Research

(2025) Interpretable Model for temporal attribution in time-series data
Developed TimeSliver, an interpretable deep learning model that integrates raw and symbolically binned time-series data to capture temporal interactions and compute temporal attribution scores, achieving a 11% performance improvement over state-of-the-art explainable methods.


(2025) Interpretable Model for monomeric attribution in protein sequences
Developed an interpretable deep learning model, COLOR, that transforms higher-dimensional protein sequences into a lower-dimensional interpretable representation to estimate the contribution of each monomer to a given property. COLOR achieves 22% higher explainability than the existing gradient- and attention-based methods.


(2025) EMG-to-Text conversion with LLMs
Developed an LlaMA 3-based model to convert surface electromyography (EMG) signals, which capture muscle activations, into speech.
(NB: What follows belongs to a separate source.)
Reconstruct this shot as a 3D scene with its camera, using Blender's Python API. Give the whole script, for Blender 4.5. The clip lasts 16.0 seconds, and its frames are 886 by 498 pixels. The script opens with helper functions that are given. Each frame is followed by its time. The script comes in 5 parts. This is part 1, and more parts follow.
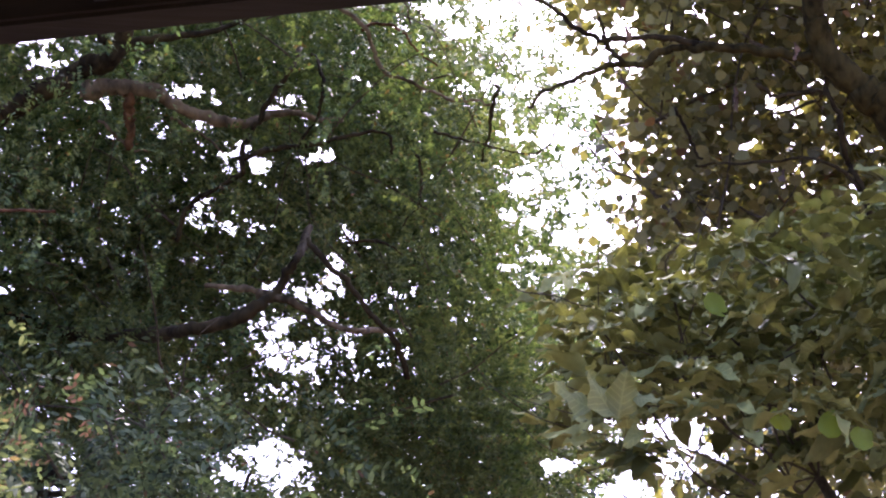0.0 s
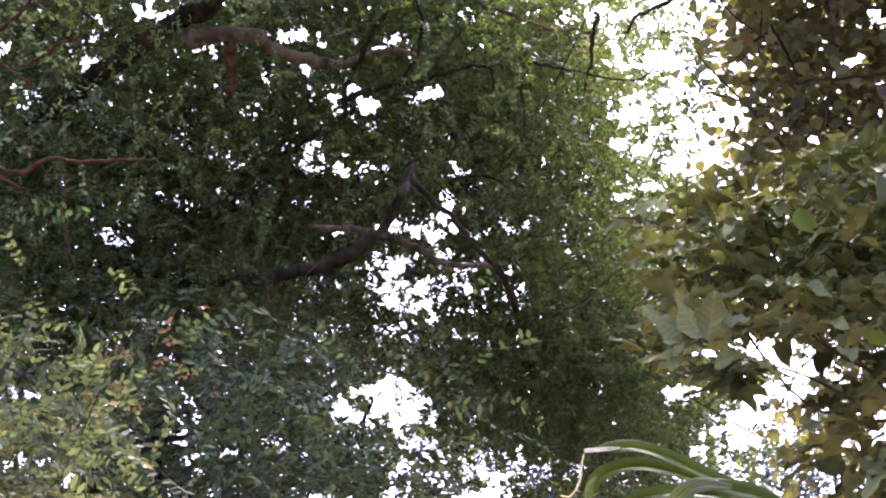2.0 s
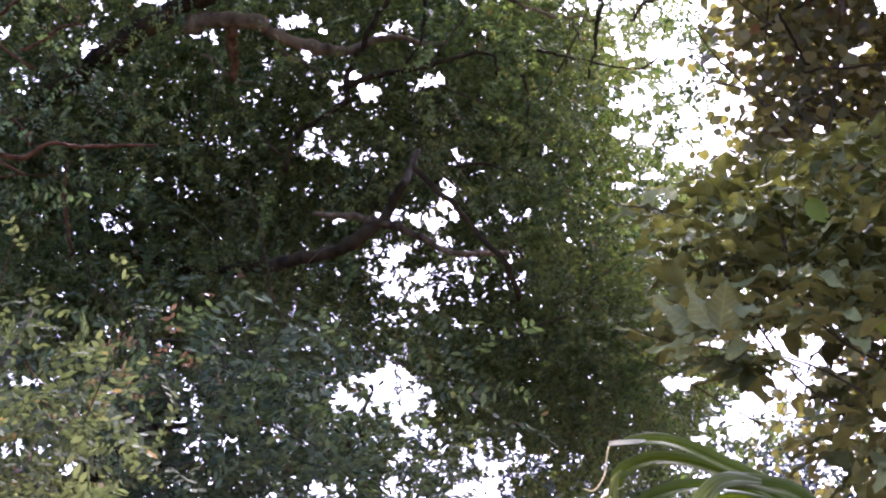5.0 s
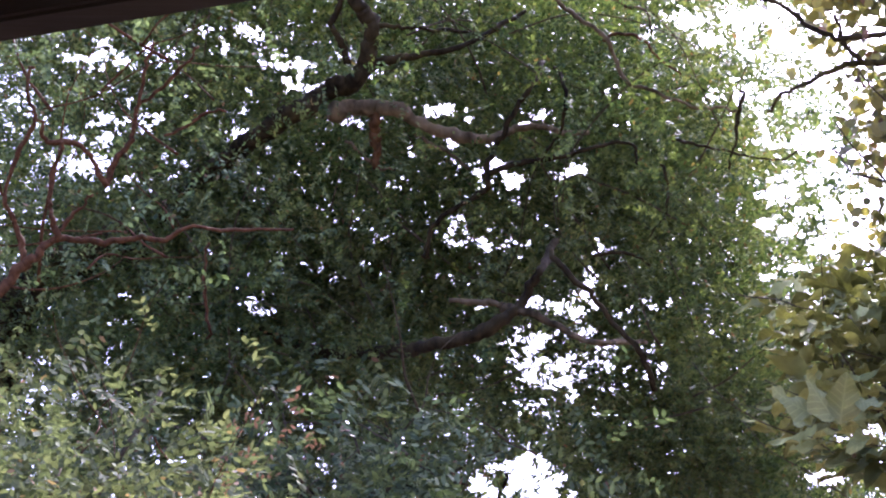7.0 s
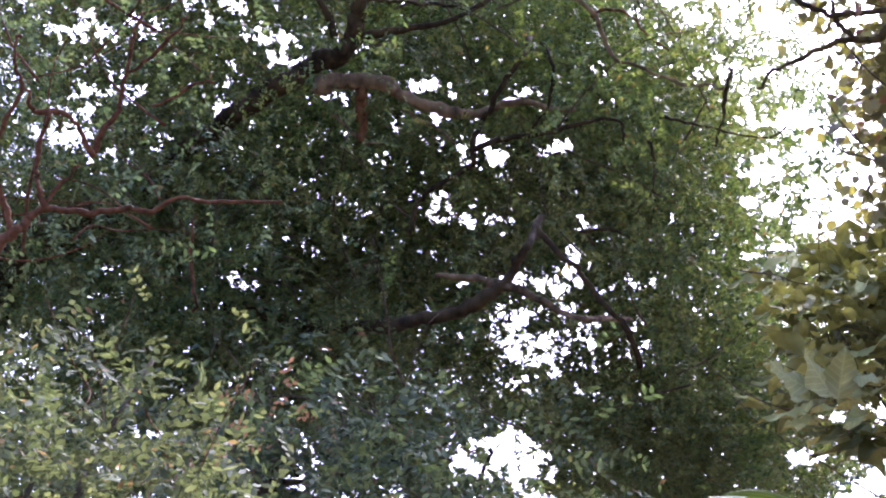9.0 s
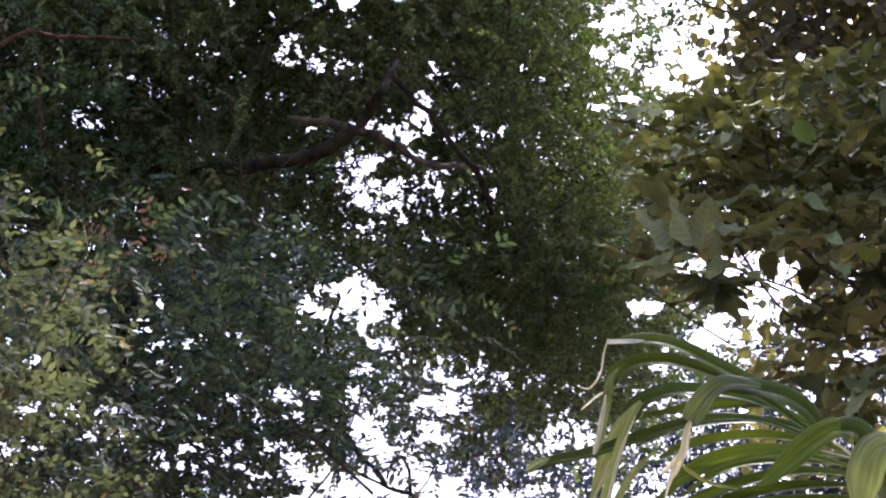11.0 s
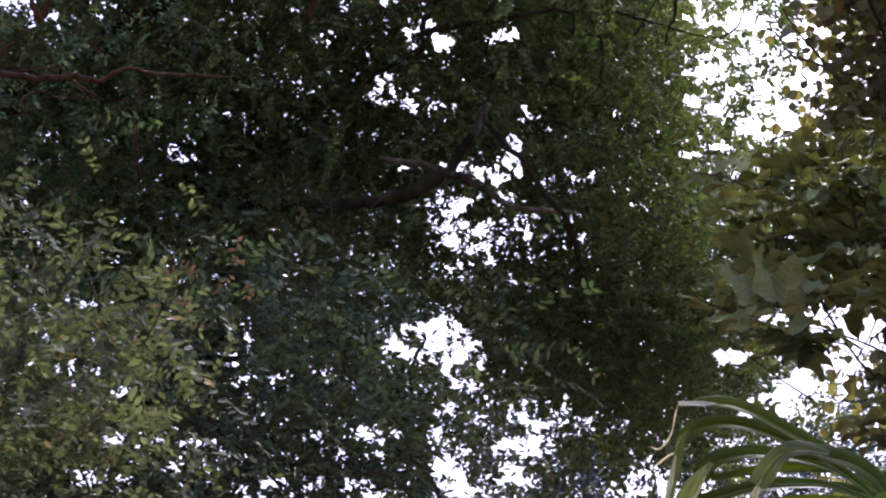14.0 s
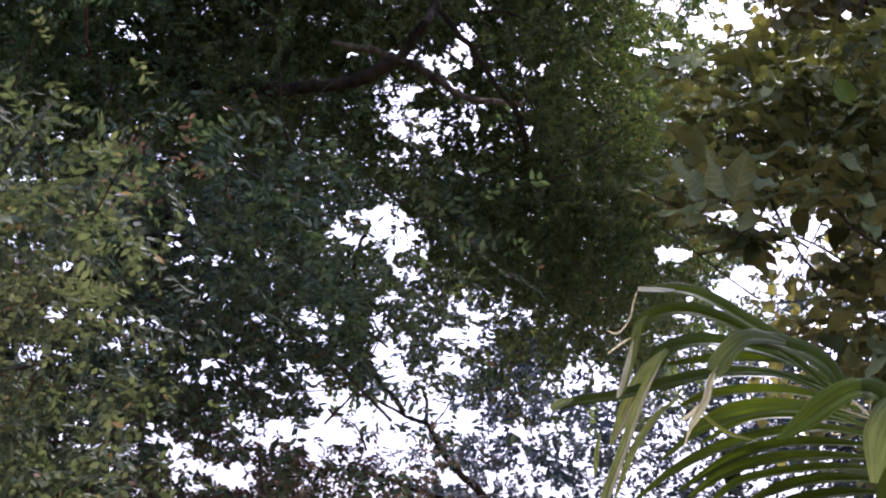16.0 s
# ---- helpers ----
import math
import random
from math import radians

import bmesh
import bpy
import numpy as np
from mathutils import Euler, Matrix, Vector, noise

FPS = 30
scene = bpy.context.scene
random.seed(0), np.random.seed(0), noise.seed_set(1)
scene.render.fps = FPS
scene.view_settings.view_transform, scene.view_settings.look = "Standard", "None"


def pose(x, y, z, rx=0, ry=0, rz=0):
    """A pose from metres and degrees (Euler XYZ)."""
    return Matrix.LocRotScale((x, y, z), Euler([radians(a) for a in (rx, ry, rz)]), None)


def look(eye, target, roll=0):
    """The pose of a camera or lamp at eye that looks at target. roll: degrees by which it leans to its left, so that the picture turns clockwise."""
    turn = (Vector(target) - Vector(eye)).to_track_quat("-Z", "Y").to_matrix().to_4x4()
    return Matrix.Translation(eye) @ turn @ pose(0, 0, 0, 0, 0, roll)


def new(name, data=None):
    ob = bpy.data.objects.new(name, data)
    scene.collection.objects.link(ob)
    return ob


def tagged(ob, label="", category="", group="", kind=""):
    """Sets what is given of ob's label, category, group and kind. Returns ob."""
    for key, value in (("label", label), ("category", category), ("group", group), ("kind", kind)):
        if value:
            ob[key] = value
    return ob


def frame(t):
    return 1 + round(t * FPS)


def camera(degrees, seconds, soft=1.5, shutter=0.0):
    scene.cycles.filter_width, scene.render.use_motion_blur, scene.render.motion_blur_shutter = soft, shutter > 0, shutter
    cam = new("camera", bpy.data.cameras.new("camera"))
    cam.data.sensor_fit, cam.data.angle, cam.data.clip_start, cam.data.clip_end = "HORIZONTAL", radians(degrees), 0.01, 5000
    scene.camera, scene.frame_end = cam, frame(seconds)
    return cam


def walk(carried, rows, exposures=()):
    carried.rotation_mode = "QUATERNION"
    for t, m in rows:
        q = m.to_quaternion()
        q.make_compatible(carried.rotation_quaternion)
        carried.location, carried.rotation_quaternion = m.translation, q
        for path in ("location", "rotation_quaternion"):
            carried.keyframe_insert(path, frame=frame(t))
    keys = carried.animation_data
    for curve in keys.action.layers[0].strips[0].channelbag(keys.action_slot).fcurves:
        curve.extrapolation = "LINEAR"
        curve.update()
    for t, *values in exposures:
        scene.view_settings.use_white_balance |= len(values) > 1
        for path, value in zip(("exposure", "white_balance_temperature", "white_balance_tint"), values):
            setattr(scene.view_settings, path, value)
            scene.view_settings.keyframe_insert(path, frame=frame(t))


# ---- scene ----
cam = camera(26.879, 16.0, soft=2.1)
PATH = [
    (0.0, pose(-0.1563, -0.0203, 1.6175, 111.276, 1.881, -8.609)),
    (0.5, pose(-0.1179, -0.0366, 1.6123, 111.014, 1.654, -7.039)),
    (1.0, pose(-0.0723, -0.0161, 1.5959, 110.346, 1.655, -5.798)),
    (1.5, pose(-0.0606, -0.0026, 1.6036, 109.889, 2.083, -4.021)),
    (2.0, pose(-0.0504, -0.0119, 1.6020, 109.552, 2.844, -3.915)),
    (2.5, pose(-0.0757, -0.0131, 1.6041, 109.191, 3.552, -5.977)),
    (3.0, pose(-0.0834, -0.0030, 1.6075, 109.050, 3.557, -6.087)),
    (3.2, pose(-0.0887, -0.0100, 1.6034, 109.085, 3.417, -6.057)),
    (5.3, pose(-0.0644, 0.0375, 1.6183, 109.223, 2.639, -3.427)),
    (5.5, pose(-0.0524, 0.0296, 1.6121, 109.618, 3.169, -2.157)),
    (6.0, pose(-0.0176, -0.0006, 1.6097, 110.795, 3.436, 0.718)),
    (6.5, pose(-0.0143, -0.0114, 1.6040, 111.674, 2.090, 1.378)),
    (7.0, pose(0.0000, 0.0000, 1.6000, 112.000, 0.000, 0.000)),
    (7.5, pose(-0.0214, 0.0201, 1.5989, 111.792, -0.432, -1.094)),
    (8.0, pose(-0.0223, 0.0252, 1.5931, 111.610, -0.312, -0.963)),
    (8.2, pose(-0.0264, 0.0207, 1.5908, 111.551, -0.230, -0.799)),
    (10.3, pose(-0.0879, 0.0662, 1.6089, 109.288, 0.678, -3.031)),
    (10.5, pose(-0.0953, 0.0676, 1.6054, 107.918, 0.532, -4.319)),
    (11.0, pose(-0.1081, 0.0831, 1.6010, 106.639, 0.352, -6.067)),
    (11.5, pose(-0.1065, 0.0827, 1.6074, 106.428, 0.190, -6.341)),
    (12.0, pose(-0.0956, 0.0759, 1.6134, 106.482, -0.166, -5.391)),
    (12.5, pose(-0.0878, 0.0546, 1.6162, 104.542, -0.103, -3.819)),
    (13.0, pose(-0.0970, 0.0721, 1.6204, 104.305, -0.828, -3.430)),
    (13.5, pose(-0.0981, 0.0539, 1.6114, 105.125, -1.141, -2.326)),
    (14.0, pose(-0.1000, 0.0416, 1.6081, 107.791, -2.125, -3.926)),
    (14.5, pose(-0.1058, 0.0433, 1.6060, 107.878, -3.011, -4.698)),
    (15.0, pose(-0.1115, 0.0405, 1.6022, 107.470, -2.647, -4.877)),
    (15.5, pose(-0.1165, 0.0438, 1.5993, 107.217, -3.252, -6.065)),
    (16.0, pose(-0.1222, 0.0481, 1.5951, 104.546, -3.542, -6.242)),
]
walk(cam, PATH, exposures=[(0.0, 2.18, 5350, 40), (0.5, 2.60, 5500, 40), (1.0, 2.53, 5550, 40), (2.0, 2.23, 5450, 40), (3.0, 2.13, 5300, 40), (5.5, 2.03, 5300, 42), (6.5, 2.28, 5150, 42), (7.0, 2.36, 5150, 42), (8.2, 2.42, 5150, 42), (10.5, 1.86, 5250, 36), (11.5, 1.24, 5300, 34), (12.5, 0.96, 5350, 34), (13.0, 0.76, 5350, 34), (13.5, 0.9, 5350, 34), (14.5, 1.13, 5250, 34), (16.0, 1.19, 5250, 34)])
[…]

On a closed vocabulary task, our model achieves approximately 20% lower word error rate (WER) compared to specialized models.


(2024) Predictive model for spider silk’s mechanical property
Developed an interpretable feature-based deep learning framework to predict the properties of spider silk and identify important motifs in a data-constrained setting. We showed that using the B-factor as a motif descriptor improves prediction performance by 15% compared to traditional descriptors such as hydrophobicity, charge, and others.


(2023) B-factor prediction in proteins
Developed a many-to-many LSTM model to predict the B-factor (atomic flexibility) of alpha-carbon atoms in proteins, achieving a 30% improvement over the CNN-based state-of-the-art model. Analysis revealed that atoms within 15 Å contribute most significantly to B-factor values.


(2023) Audio-based emotion prediction
As part of an ACM Multimedia Challenge, we developed an emotion prediction model based on an audio foundation model. We found that using HuBERT-Large as the audio foundation significantly improved performance by 4%.


(2023) Person identification based on the biosignals
As part of the ICASSP’23 Challenge, we developed a wav2vec-based deep learning model to identify individuals based on their biosignals, securing 3rd place. We employed a late fusion strategy to effectively handle both time-varying and static features.